◆ STATED GOAL
Pull out each line of the records holding the string "Blender".

Entries with animation source code
━━━━━━━━
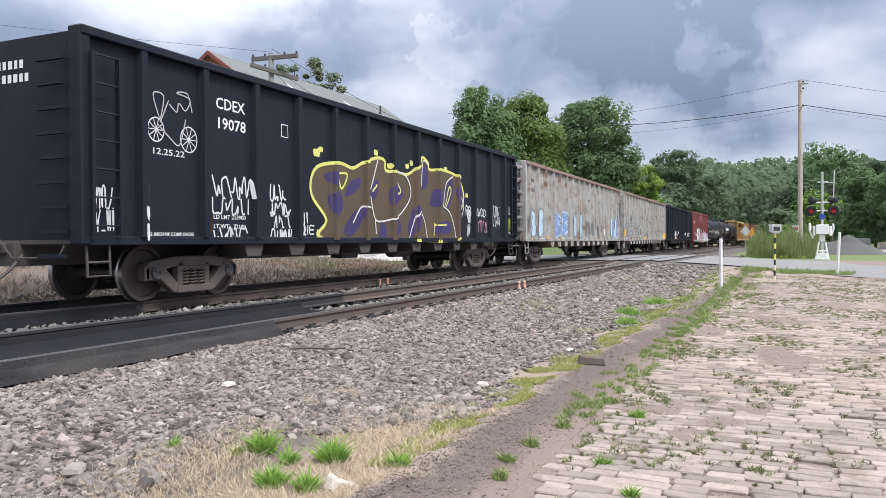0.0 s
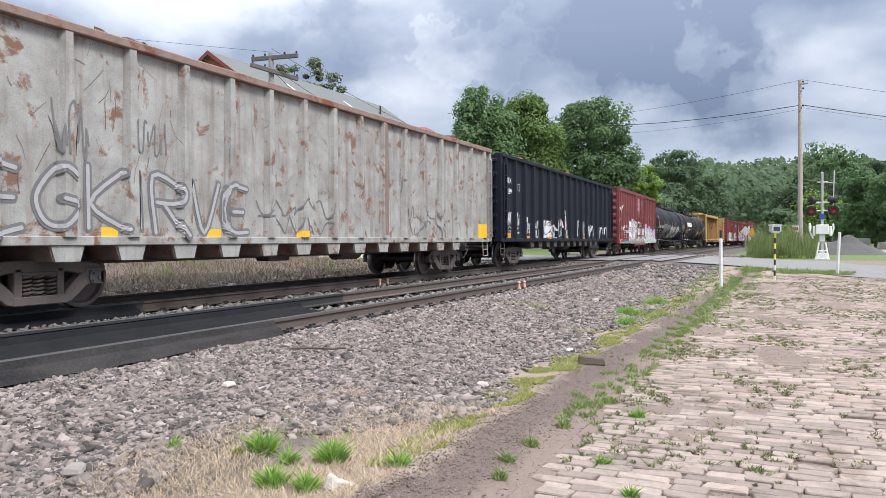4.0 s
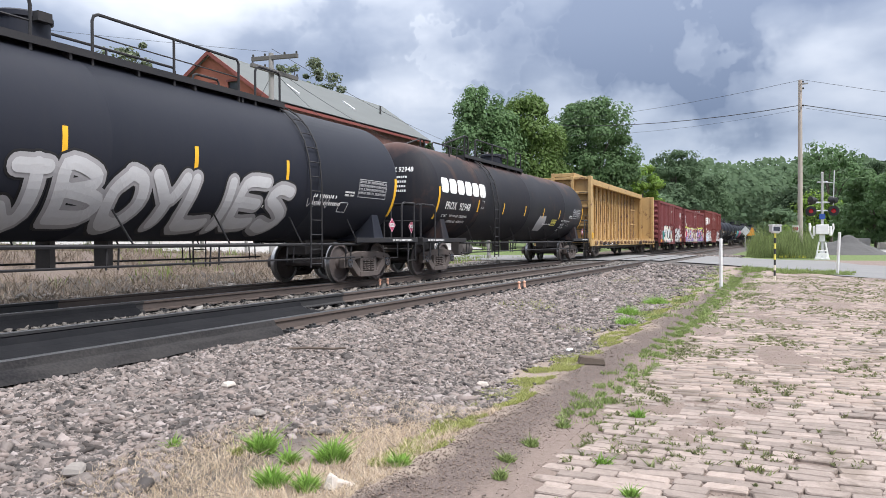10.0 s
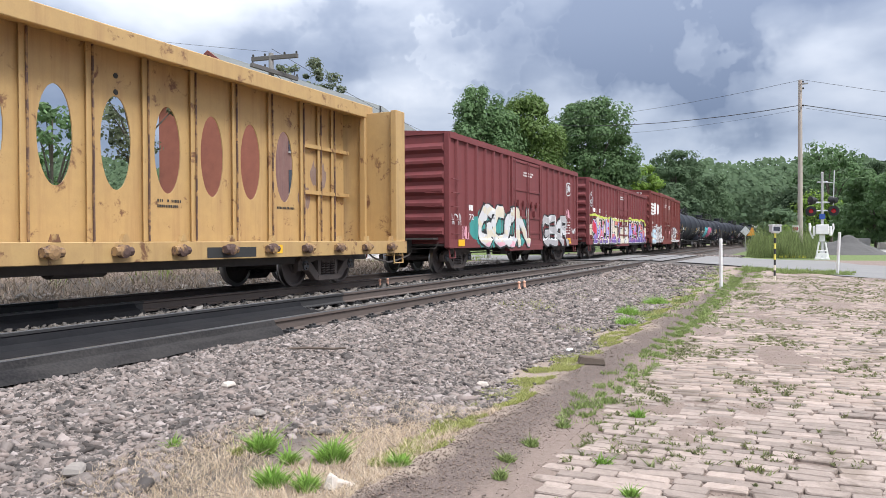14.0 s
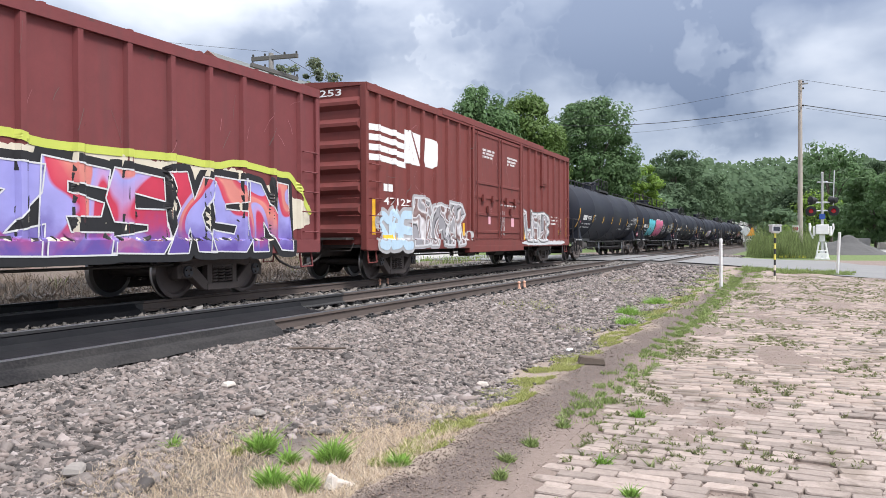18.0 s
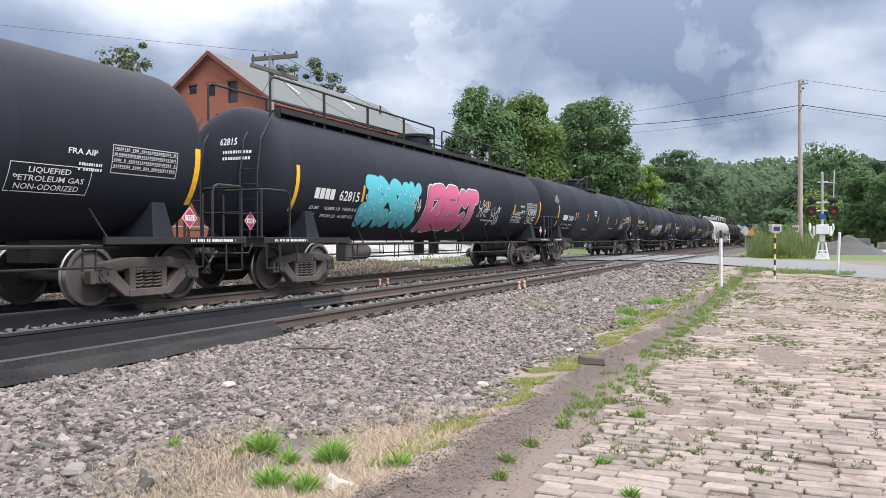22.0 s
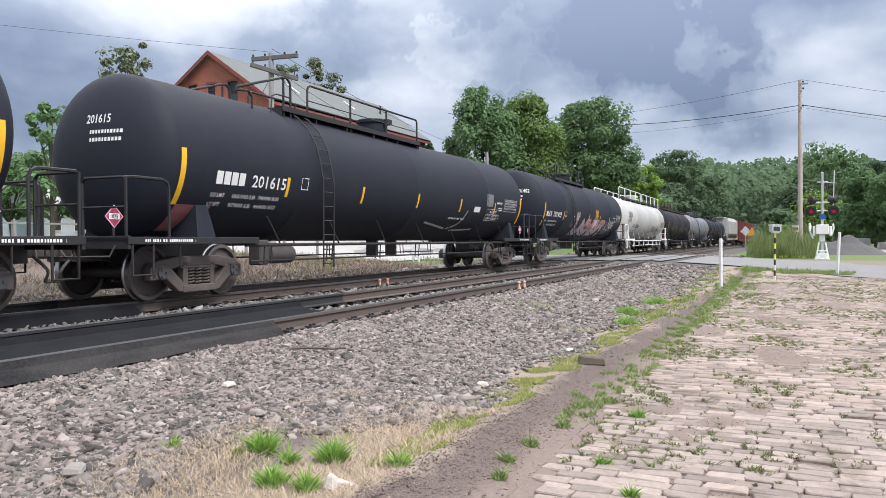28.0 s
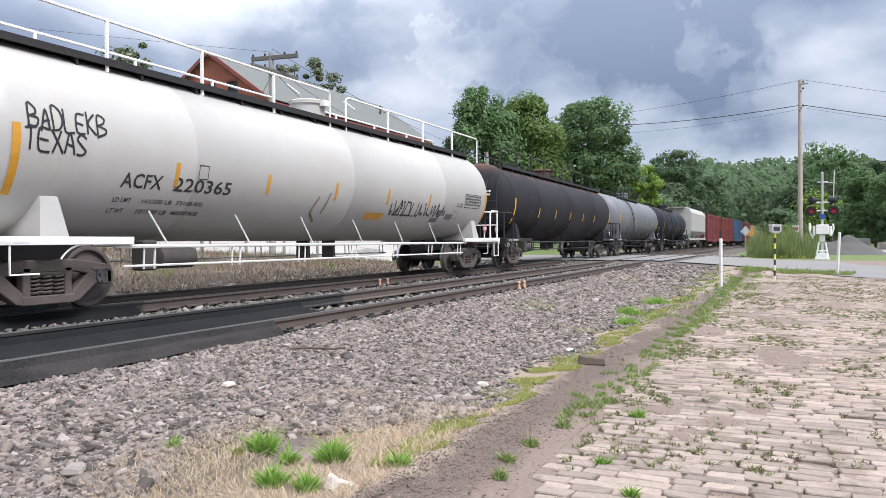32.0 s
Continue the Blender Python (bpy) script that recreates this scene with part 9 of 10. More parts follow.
━━━━━━━━
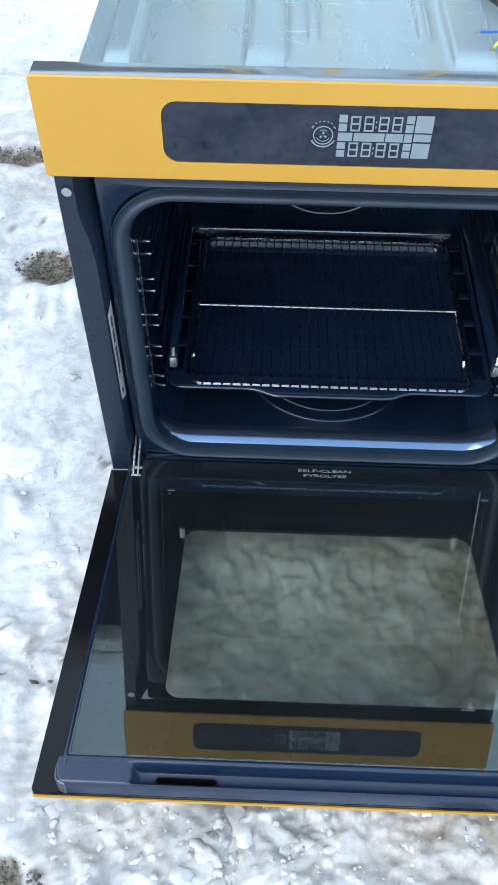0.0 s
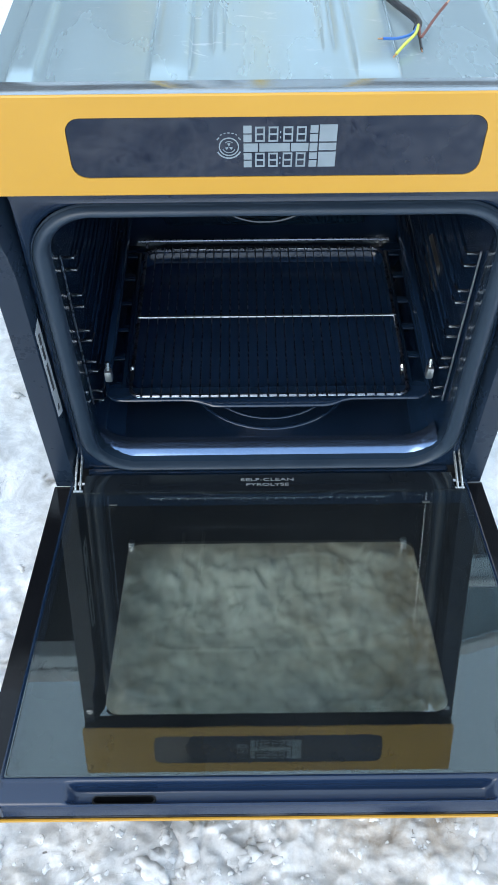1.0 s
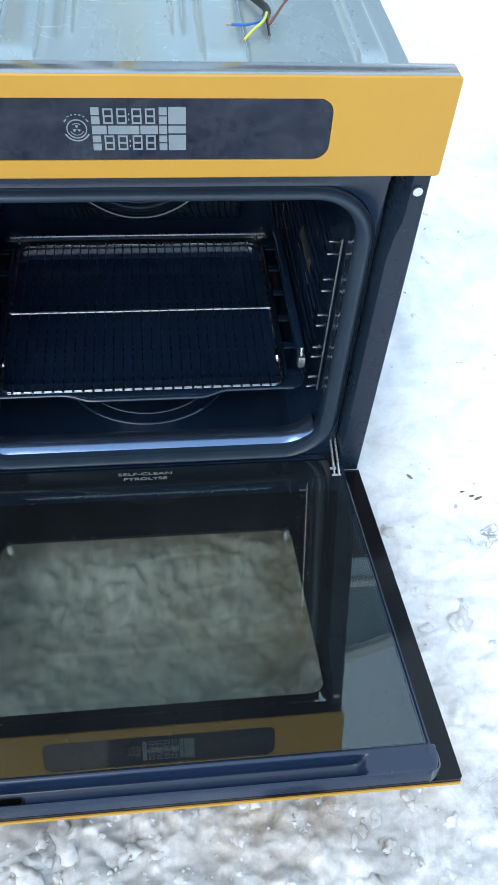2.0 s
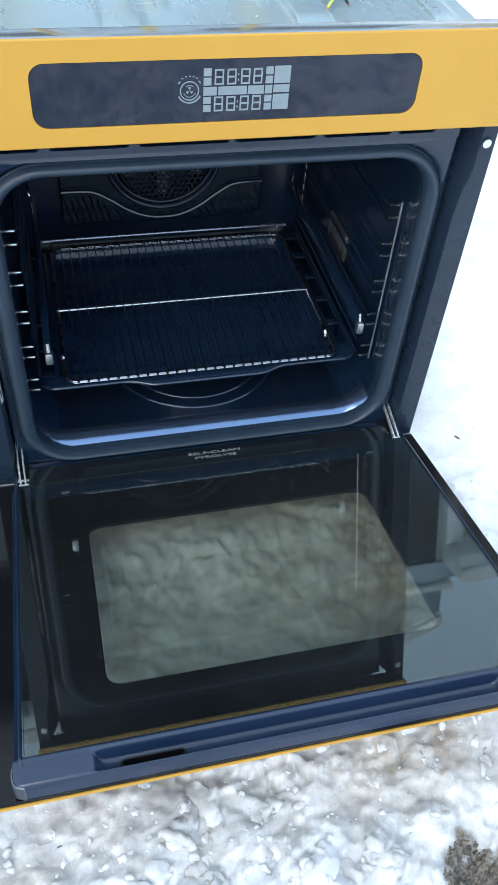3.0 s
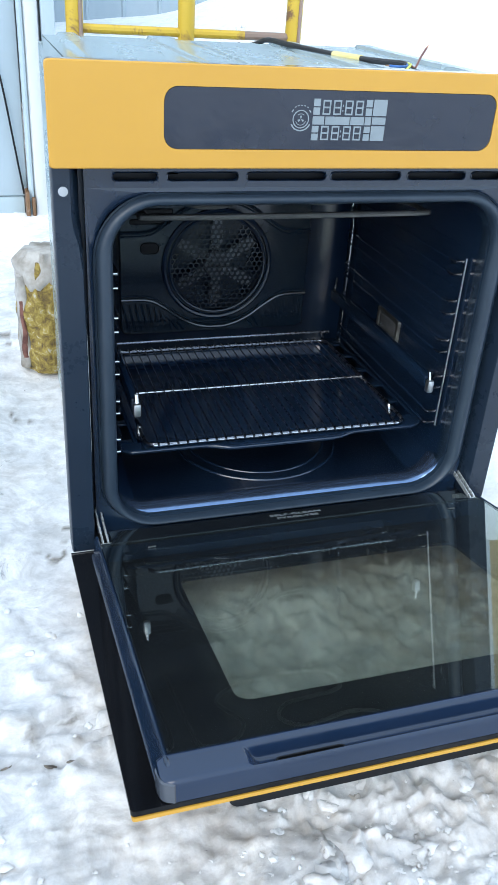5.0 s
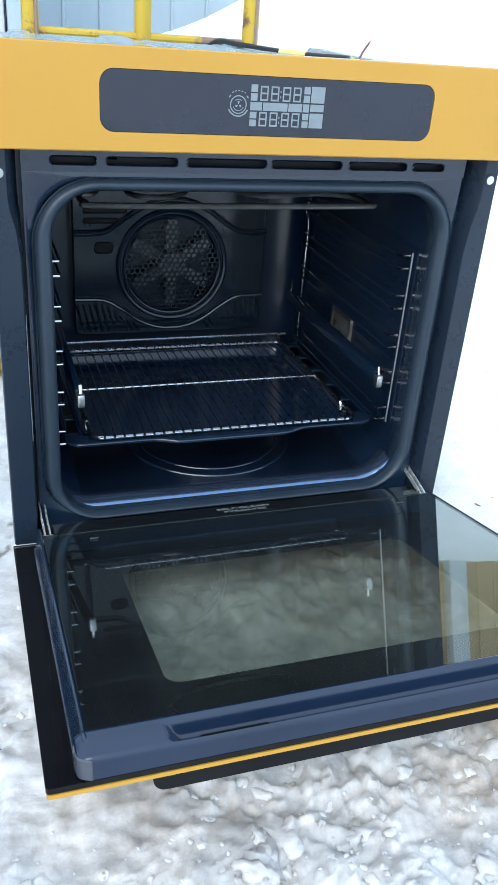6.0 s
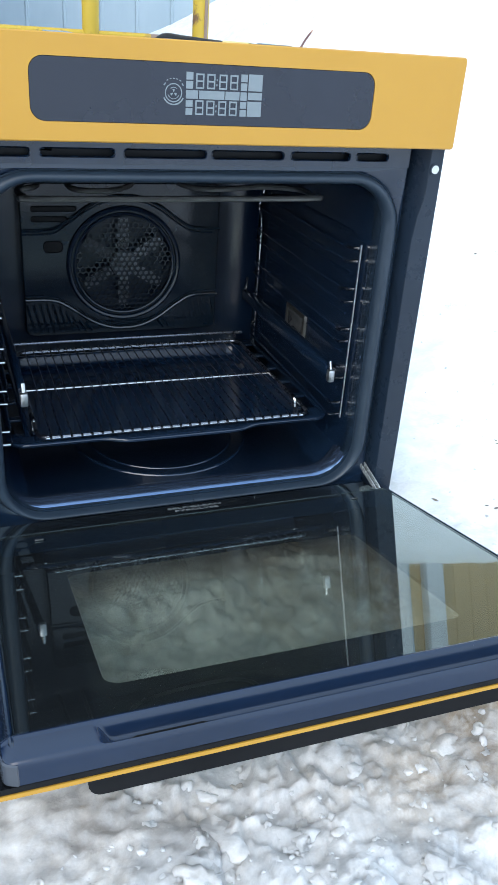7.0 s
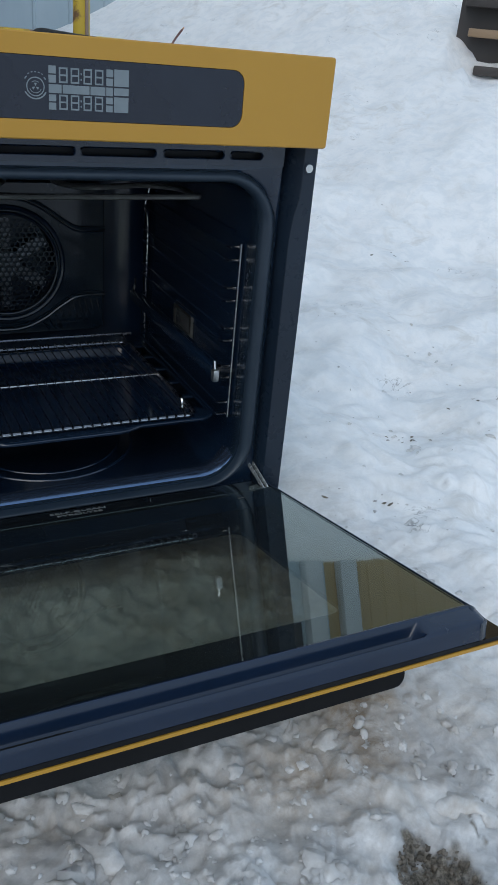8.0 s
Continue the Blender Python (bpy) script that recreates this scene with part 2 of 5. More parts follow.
━━━━━━━━
◆ FINAL RESULT
Continue the Blender Python (bpy) script that recreates this scene with part 9 of 10. More parts follow.
Continue the Blender Python (bpy) script that recreates this scene with part 2 of 5. More parts follow.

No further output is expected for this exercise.